**SHORT EXERCISE**
Omit the pictures and extract only the lines from the line containing "Write a Blender" to the end of the material, each exactly as written.

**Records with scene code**
══════════

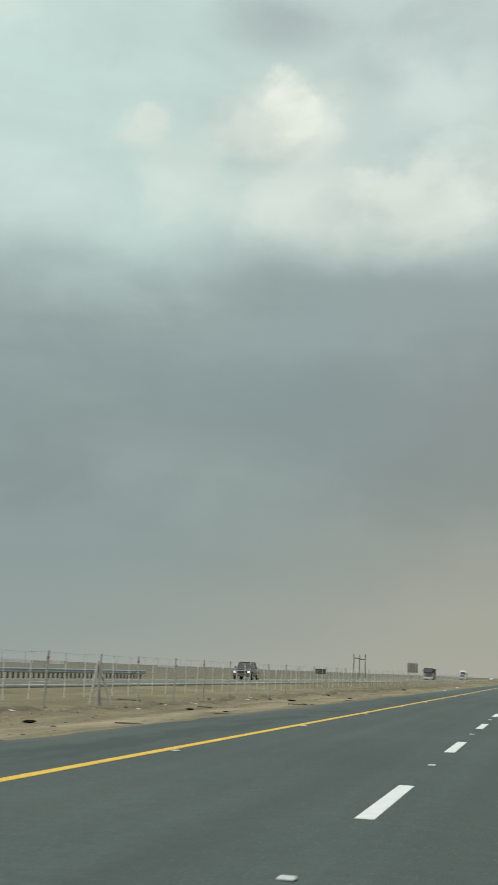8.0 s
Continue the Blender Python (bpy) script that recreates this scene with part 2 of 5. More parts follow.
def material(name, base, rough=0.7, metal=0.0, vary=0.25, scale=3.0, fine_scale=40.0, bump=0.2, bump_dist=0.01,
             stain=None, stain_amount=0.0, stain_scale=2.0, speck=None, speck_at=0.7, speck_scale=120.0, per_object=0.0,
             coat=0.0, spec=0.5, stretch=None):
    """A procedural paint, metal, soil or plastic: base colour varied at two scales, stains, specks and relief."""
    m = bpy.data.materials.new(name)
    m.use_nodes = True
    N = Nodes(m.node_tree)
    out = N.add("ShaderNodeOutputMaterial")
    b = N.add("ShaderNodeBsdfPrincipled")
    N.put(out.inputs[0], b.outputs[0])
    t = N.add("ShaderNodeTexCoord")
    v = t.outputs["Object"]
    if stretch:
        mm = N.add("ShaderNodeMapping")
        mm.inputs["Scale"].default_value = stretch
        N.put(mm.inputs["Vector"], v)
        v = mm.outputs[0]
    n1 = N.noise(v, scale, 5.0, 0.6)
    n2 = N.noise(v, fine_scale, 4.0, 0.6)
    lo = tuple(c * (1 - vary) for c in base)
    hi = tuple(min(1.0, c * (1 + vary)) for c in base)
    col = N.ramp(n1, [(0.3, lo), (0.7, hi)])
    grain = N.ramp(n2, [(0.3, (1 - vary * 0.6,) * 3), (0.7, (1 + vary * 0.6,) * 3)])
    col = N.mix(1.0, col, grain, "MULTIPLY")
    if stain:
        n3 = N.noise(v, stain_scale, 6.0, 0.65, 0.4)
        f = N.span(n3, 0.66 - 0.25 * stain_amount, 0.72 - 0.1 * stain_amount)
        col = N.mix(f, col, (*stain, 1))
    if speck:
        n4 = N.noise(v, speck_scale, 2.0, 0.5)
        col = N.mix(N.span(n4, speck_at, speck_at + 0.05), col, (*speck, 1))
    if per_object:
        oi = N.add("ShaderNodeObjectInfo")
        k = N.math("ADD", N.math("MULTIPLY", oi.outputs["Random"], 2 * per_object), 1 - per_object)
        col = N.mix(1.0, col, N.ramp(k, [(0.0, (0, 0, 0)), (1.0, (1, 1, 1))]), "MULTIPLY")
    N.put(b.inputs["Base Color"], col)
    b.inputs["Metallic"].default_value = metal
    N.put(b.inputs["Roughness"], N.span(n1, 0.2, 0.8, max(0.03, rough - 0.1), min(1.0, rough + 0.1)))
    b.inputs["Coat Weight"].default_value = coat
    b.inputs["Specular IOR Level"].default_value = spec
    if bump:
        bp = N.add("ShaderNodeBump")
        bp.inputs["Strength"].default_value = bump
        bp.inputs["Distance"].default_value = bump_dist
        N.put(bp.inputs["Height"], n2)
        N.put(b.inputs["Normal"], bp.outputs[0])
    return m


def asphalt_material():
    m = bpy.data.materials.new("asphalt")
    m.use_nodes = True
    N = Nodes(m.node_tree)
    out = N.add("ShaderNodeOutputMaterial")
    b = N.add("ShaderNodeBsdfPrincipled")
    N.put(out.inputs[0], b.outputs[0])
    g = N.add("ShaderNodeNewGeometry")
    v = g.outputs["Position"]
    sp = N.add("ShaderNodeSeparateXYZ")
    N.put(sp.inputs[0], v)
    long_map = N.add("ShaderNodeMapping")
    long_map.inputs["Scale"].default_value = (1.0, 0.05, 1.0)
    N.put(long_map.inputs["Vector"], v)
    streak = N.noise(long_map.outputs[0], 1.3, 5.0, 0.6)
    patch = N.noise(v, 0.16, 5.0, 0.6)
    stone = N.noise(v, 38.0, 3.0, 0.6)
    chip = N.noise(v, 30.0, 2.0, 0.5)
    col = N.ramp(patch, [(0.3, (0.063, 0.085, 0.079)), (0.7, (0.079, 0.103, 0.095))])
    col = N.mix(1.0, col, N.ramp(streak, [(0.3, (0.86, 0.86, 0.87)), (0.7, (1.1, 1.1, 1.09))]), "MULTIPLY")
    col = N.mix(1.0, col, N.ramp(stone, [(0.3, (0.82, 0.82, 0.82)), (0.72, (1.2, 1.2, 1.18))]), "MULTIPLY")
    col = N.mix(N.math("MULTIPLY", N.span(chip, 0.62, 0.71), 0.6), col, (0.19, 0.215, 0.205, 1))
    mottle = N.noise(v, 5.0, 4.0, 0.65)
    col = N.mix(1.0, col, N.ramp(mottle, [(0.3, (0.90, 0.90, 0.90)), (0.7, (1.10, 1.10, 1.10))]), "MULTIPLY")
    pit = N.noise(v, 17.0, 3.0, 0.6)
    col = N.mix(N.math("MULTIPLY", N.span(pit, 0.40, 0.30), 0.5), col, (0.040, 0.052, 0.049, 1))
    # wheel tracks worn darker and smoother, 0.9 m either side of each lane's middle
    lane = N.math("ABSOLUTE", N.math("SUBTRACT", N.math("FLOORED_MODULO", N.math("ADD", sp.outputs[0], 1.825), 3.65), 1.825))
    rut = N.span(N.math("ABSOLUTE", N.math("SUBTRACT", lane, 0.9)), 0.05, 0.5, 1.0, 0.0)
    col = N.mix(N.math("MULTIPLY", rut, 0.16), col, (0.045, 0.052, 0.05, 1))
    # sand blown over the outer shoulders
    off = N.math("ADD", N.math("ABSOLUTE", sp.outputs[0]), N.math("MULTIPLY", N.math("SUBTRACT", patch, 0.5), 1.6))
    dusty = N.math("MULTIPLY", N.span(off, 7.7, 8.9), N.span(N.noise(v, 1.1, 5.0, 0.7), 0.3, 0.7, 0.15, 0.75))
    col = N.mix(dusty, col, (0.25, 0.215, 0.155, 1))
    # asphalt colour lightened further on, in place of stronger light on the road
    col = N.mix(1.0, col, N.mix(N.span(sp.outputs[1], 196.0, 226.0), (1, 1, 1, 1), (1.19, 1.23, 1.23, 1)), "MULTIPLY")
    # thin tar smears on the fenced side's shoulder
    smear_map = N.add("ShaderNodeMapping")
    smear_map.inputs["Scale"].default_value = (1.0, 0.22, 1.0)
    N.put(smear_map.inputs["Vector"], v)
    smear = N.math("MULTIPLY", N.span(N.noise(smear_map.outputs[0], 1.1, 5.0, 0.65), 0.47, 0.56), N.span(N.math("ABSOLUTE", N.math("ADD", sp.outputs[0], 6.75)), 0.35, 0.85, 1.0, 0.0))
    col = N.mix(N.math("MULTIPLY", smear, 0.7), col, (0.043, 0.058, 0.053, 1))
    # asphalt colour lightened along this stretch, in place of a brighter exposure
    col = N.mix(1.0, col, N.mix(N.math("MULTIPLY", N.span(sp.outputs[1], 60.0, 69.0), N.span(sp.outputs[1], 90.0, 110.0, 1.0, 0.0)), (1, 1, 1, 1), (1.22, 1.20, 1.20, 1)), "MULTIPLY")
    # a faint soft oil streak along the lane's middle
    oil = N.math("MULTIPLY", N.math("MULTIPLY", N.span(N.math("ABSOLUTE", N.math("ADD", sp.outputs[0], N.math("MULTIPLY", N.math("SUBTRACT", patch, 0.5), 0.25))), 0.02, 0.12, 1.0, 0.0),
                 N.math("MULTIPLY", N.span(sp.outputs[1], 66.0, 68.0), N.span(sp.outputs[1], 71.5, 73.5, 1.0, 0.0))), N.span(pit, 0.3, 0.6, 0.15, 0.30))
    col = N.mix(oil, col, (0.040, 0.052, 0.049, 1))
    # a drift of blown sand lying across the lanes
    drift = N.math("MULTIPLY", N.span(N.math("ABSOLUTE", N.math("SUBTRACT", N.math("ADD", sp.outputs[1], N.math("MULTIPLY", streak, 4.0)), 105.5)), 1.0, 6.0, 1.0, 0.0),
                   N.span(N.noise(v, 0.35, 4.0, 0.6), 0.3, 0.65, 0.05, 0.42))
    col = N.mix(drift, col, (0.22, 0.217, 0.185, 1))
    N.put(b.inputs["Base Color"], col)
    b.inputs["Roughness"].default_value = 0.82
    b.inputs["Specular IOR Level"].default_value = 0.35
    bp = N.add("ShaderNodeBump")
    bp.inputs["Strength"].default_value = 0.14
    bp.inputs["Distance"].default_value = 0.003
    N.put(bp.inputs["Height"], stone)
    N.put(b.inputs["Normal"], bp.outputs[0])
    return m


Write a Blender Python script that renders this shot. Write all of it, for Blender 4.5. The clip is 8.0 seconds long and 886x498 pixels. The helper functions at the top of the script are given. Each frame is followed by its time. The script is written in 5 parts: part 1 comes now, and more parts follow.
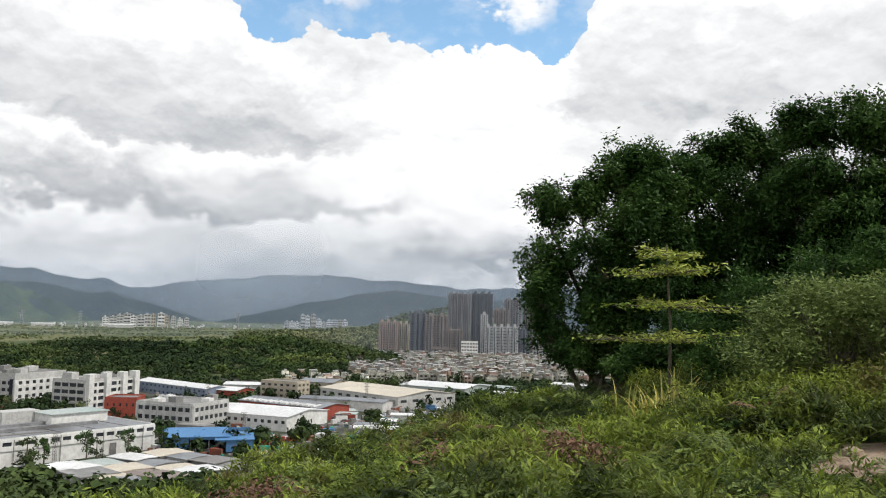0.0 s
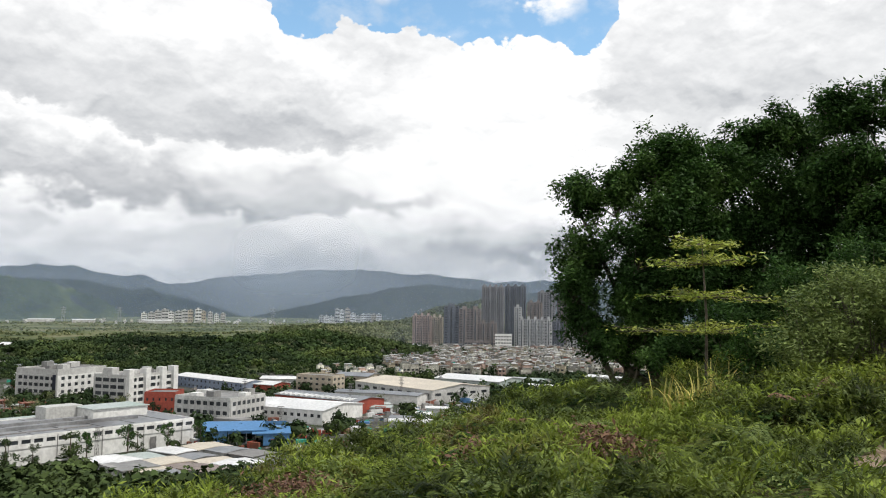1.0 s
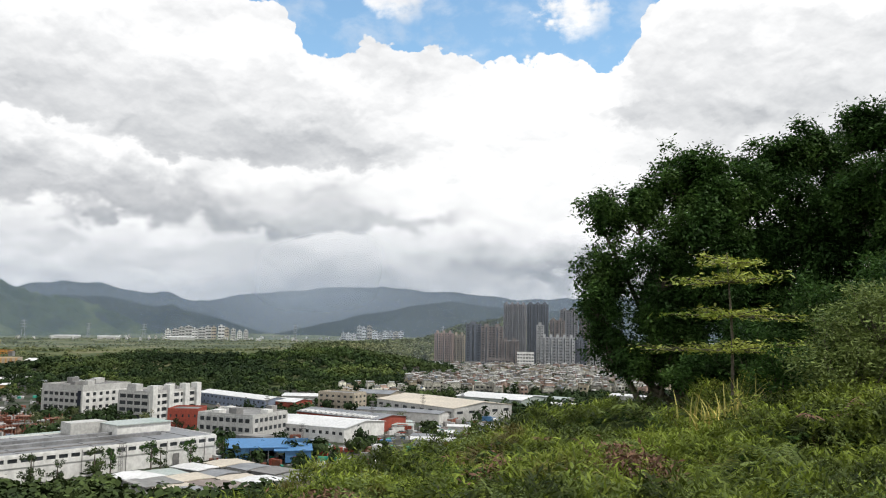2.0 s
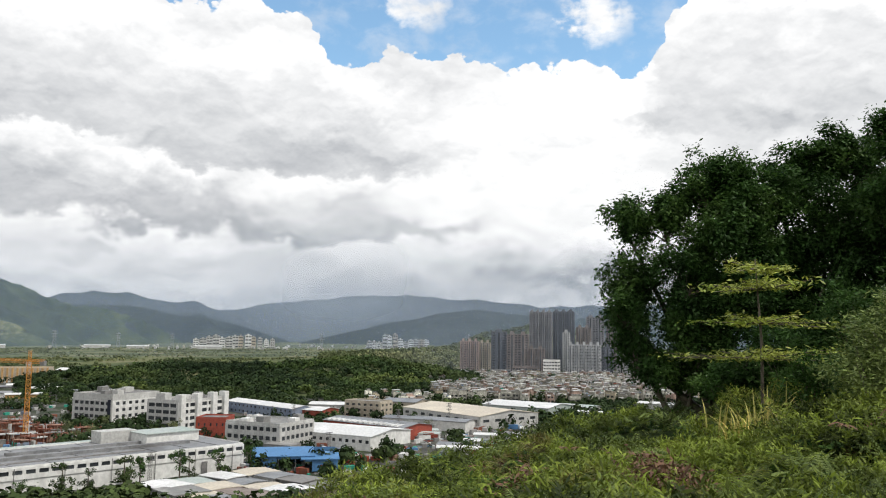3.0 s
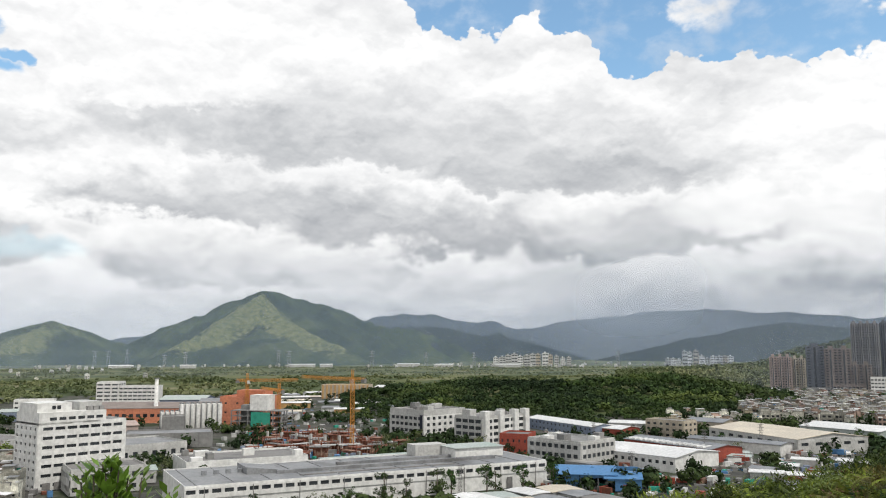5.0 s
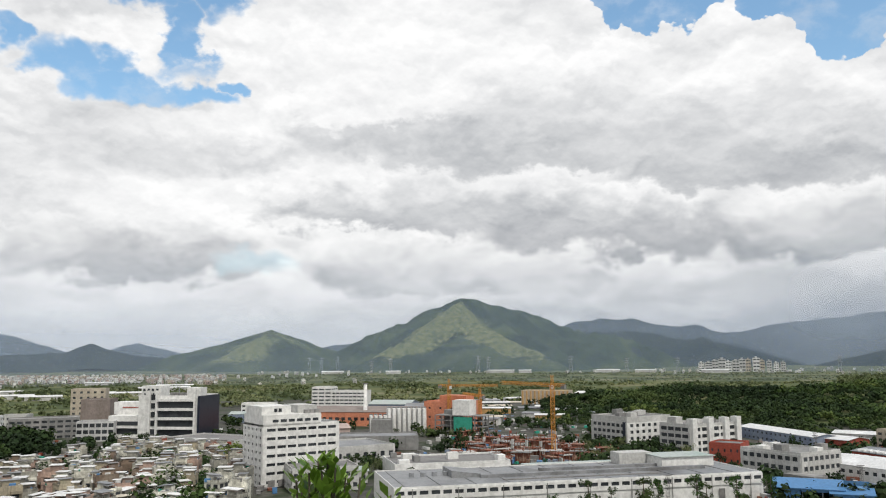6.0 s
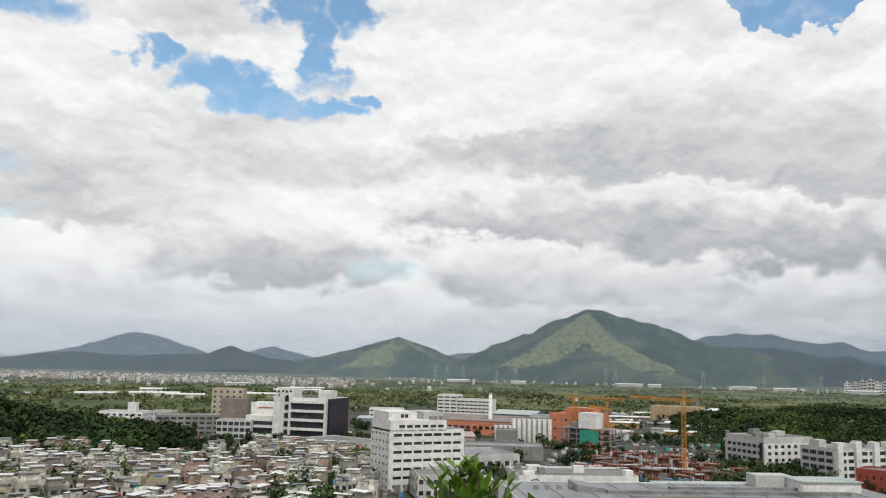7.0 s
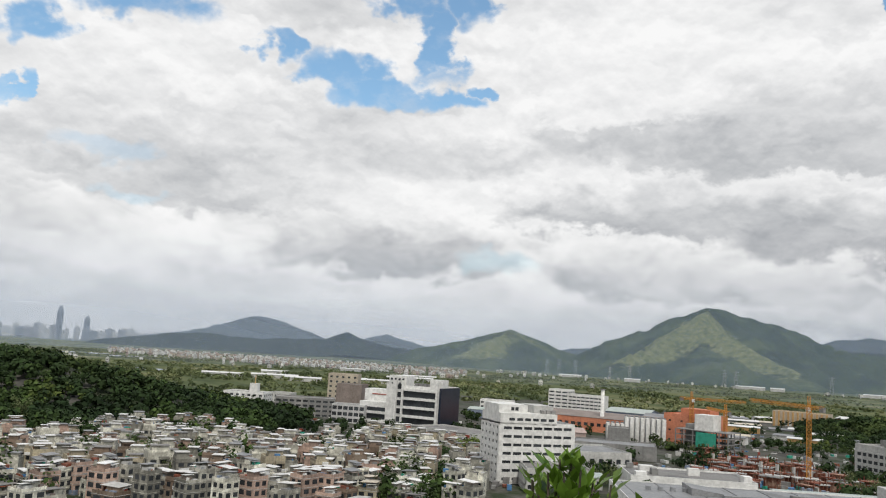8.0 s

══════════

**PROBLEM SOLUTION**
Write a Blender Python script that renders this shot. Write all of it, for Blender 4.5. The clip is 8.0 seconds long and 886x498 pixels. The helper functions at the top of the script are given. Each frame is followed by its time. The script is written in 5 parts: part 1 comes now, and more parts follow.
0.0 s
1.0 s
2.0 s
3.0 s
5.0 s
6.0 s
7.0 s
8.0 s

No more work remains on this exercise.